Washington mon amour

© T. DE CORDAY

Pour son premier roman depuis 2016, George Pelecanos déclare son amour à la littérature et au pouvoir des mots à travers un récit sombre et mélancolique.

Contrairement à ce qu’il est écrit sur la quatrième de couverture, George Pelecanos n’est pas le réalisateur de The Wire, même s’il a bien été le premier auteur sollicité par David Simon pour intégrer l’équipe. Tout ça pour dire que notre homme est aussi scénariste et son nom apparaît également au générique de Treme ou The Deuce. Son approche quasi journalistique des réalités urbaines et de ses inégalités qu’on retrouve d’ailleurs dans ses romans -une bonne vingtaine- y est évidemment pour beaucoup.

Comme Los Angeles chez Michael Connelly et James Ellroy, Boston chez Dennis Lehane, La Nouvelle-Orléans chez James Lee Burke, New York chez Ed McBain ou Richard Price, Washington traverse l’oeuvre de Pelecanos (63 ans au compteur) pour s’imposer comme un des personnages principaux, qui se métamorphose au rythme des livres de l’Américain. À travers sa nouvelle et recommandable livraison À peine libéré, l’auteur de Anacostia River Blues (son chef-d’oeuvre), de King Suckerman ou de Soul Circus évoque avec nostalgie un D.C. qui n’échappe pas à la gentrification.

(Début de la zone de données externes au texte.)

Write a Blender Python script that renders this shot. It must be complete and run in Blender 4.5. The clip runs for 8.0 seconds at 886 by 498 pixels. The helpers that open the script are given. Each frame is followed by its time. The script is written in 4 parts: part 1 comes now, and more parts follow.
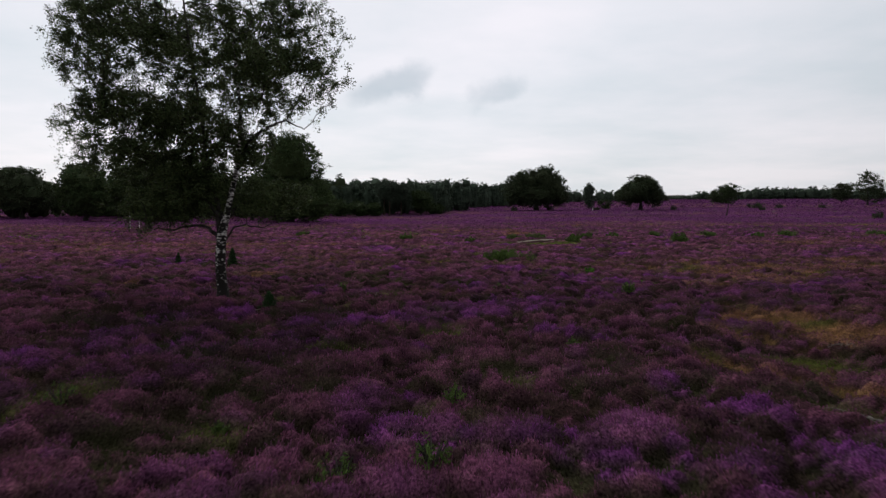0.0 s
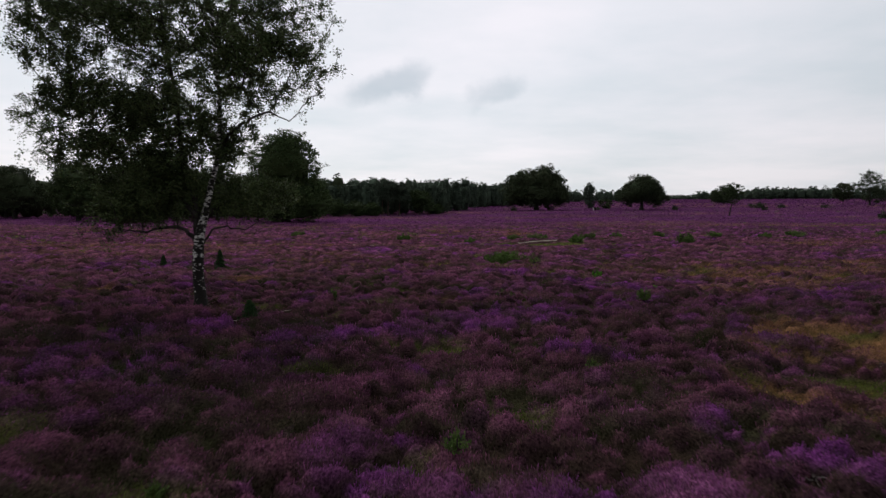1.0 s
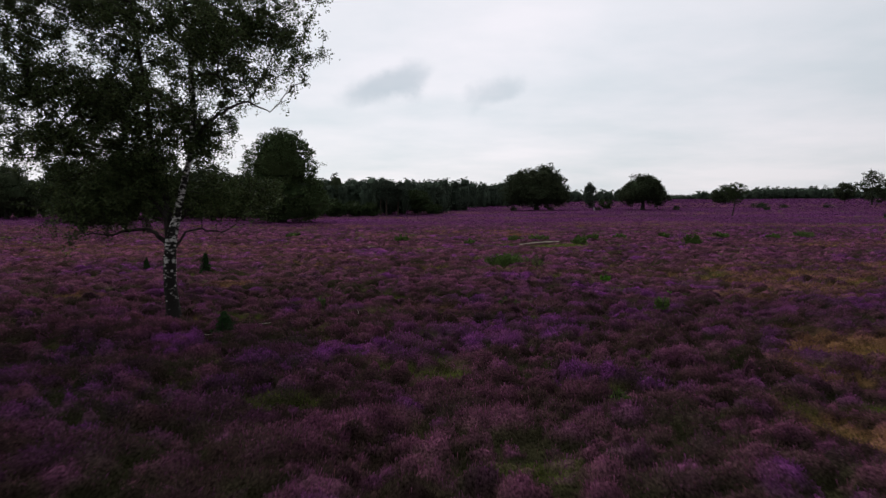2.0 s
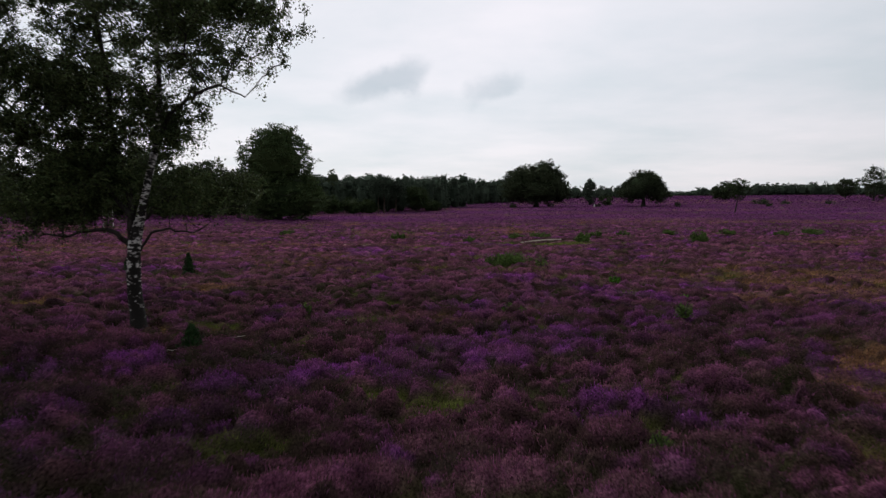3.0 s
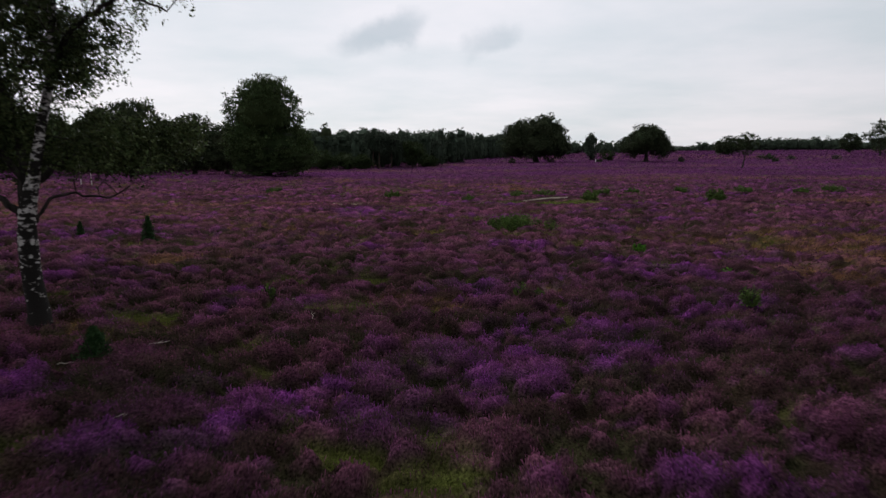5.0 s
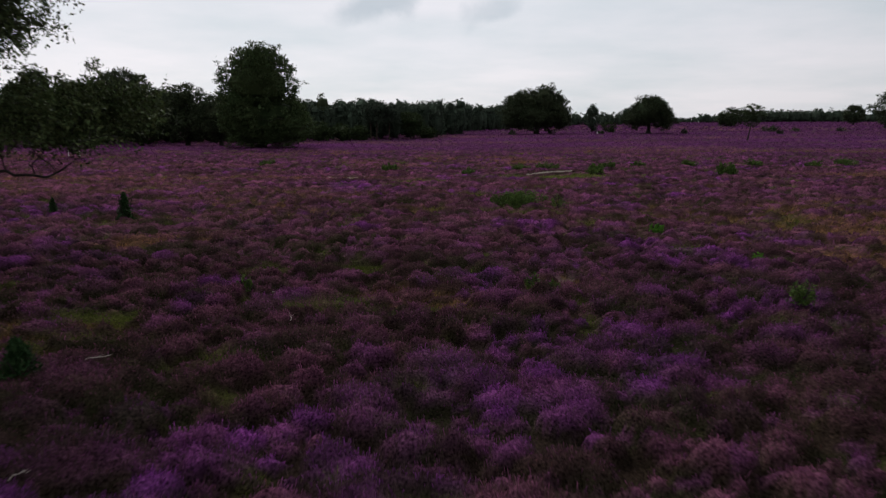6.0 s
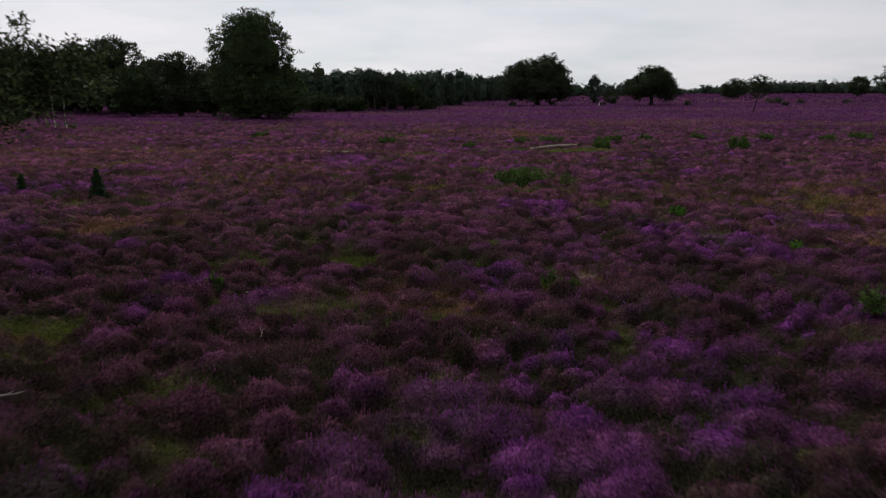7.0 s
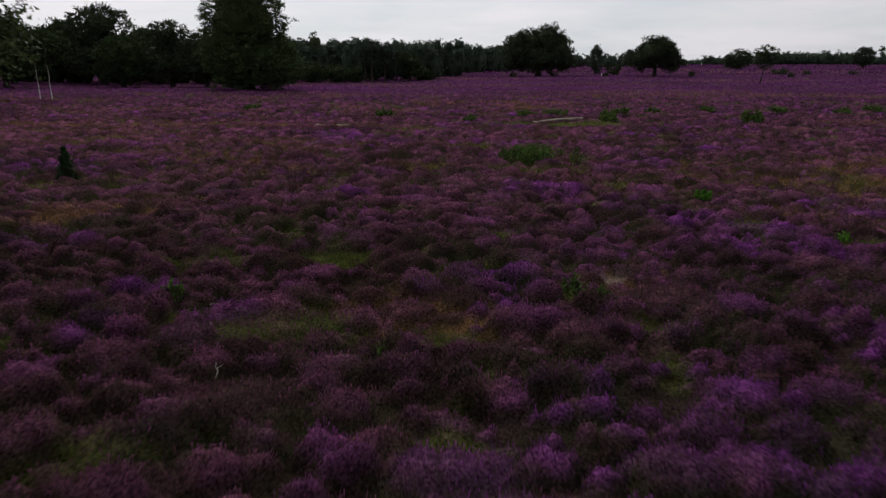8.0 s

Pelecanos y décrit sans se flageller pour autant les tourments que lui inspire sa ville. Des sentiments contrastés, douloureux.

Washington mon amour

Romans marqueurs

L’intrigue de À peine libéré est somme toute classique. Michael Hudson, en préventive pour vol, tue le temps en prison en s’initiant à la littérature via des ateliers de lecture de la bibliothécaire Anna. Une fois libre, il doit frayer avec Phil Ornazian, un privé hors des clous, à qui le jeune homme doit une fière chandelle pour l’avoir fait sortir du trou.

À peine libéré s’articule autour de deux prismes. Le premier est celui de la littérature. Grâce à son personnage qui trouve la rédemption et l’apaisement dans la lecture, Pelecanos est sur du velours pour déclarer sa flamme à ses romans marqueurs comme le désespéré Sale temps pour les braves de Don Carpenter (1966), le plaidoyer contre les préjugés Valdez est arrivé! d’Elmore Leonard (1970) ou encore le recueil de nouvelles sur la guerre du Viêtnam À propos de courage de Tim O’Brien (1990).

L’autre prisme, c’est la réinsertion de Hudson et son combat pour retrouver une « vie normale ». Avec les deux faces d’un même quarter, Pelecanos ne néglige ni le rythme, ni la tension et encore moins les passages plus introspectifs ou crépusculaires. Au final, ce roman mélancolique, entre chien et loup, possède une profonde et quasi émouvante empathie, qu’on retrouve chez son frère virtuel Richard Price.

À peine libéré

DE GEORGE PELECANOS, éDITIONS CALMANN-LéVY, traduit de l’anglais (États-Unis) par Mireille Vignol, 360 PAGES.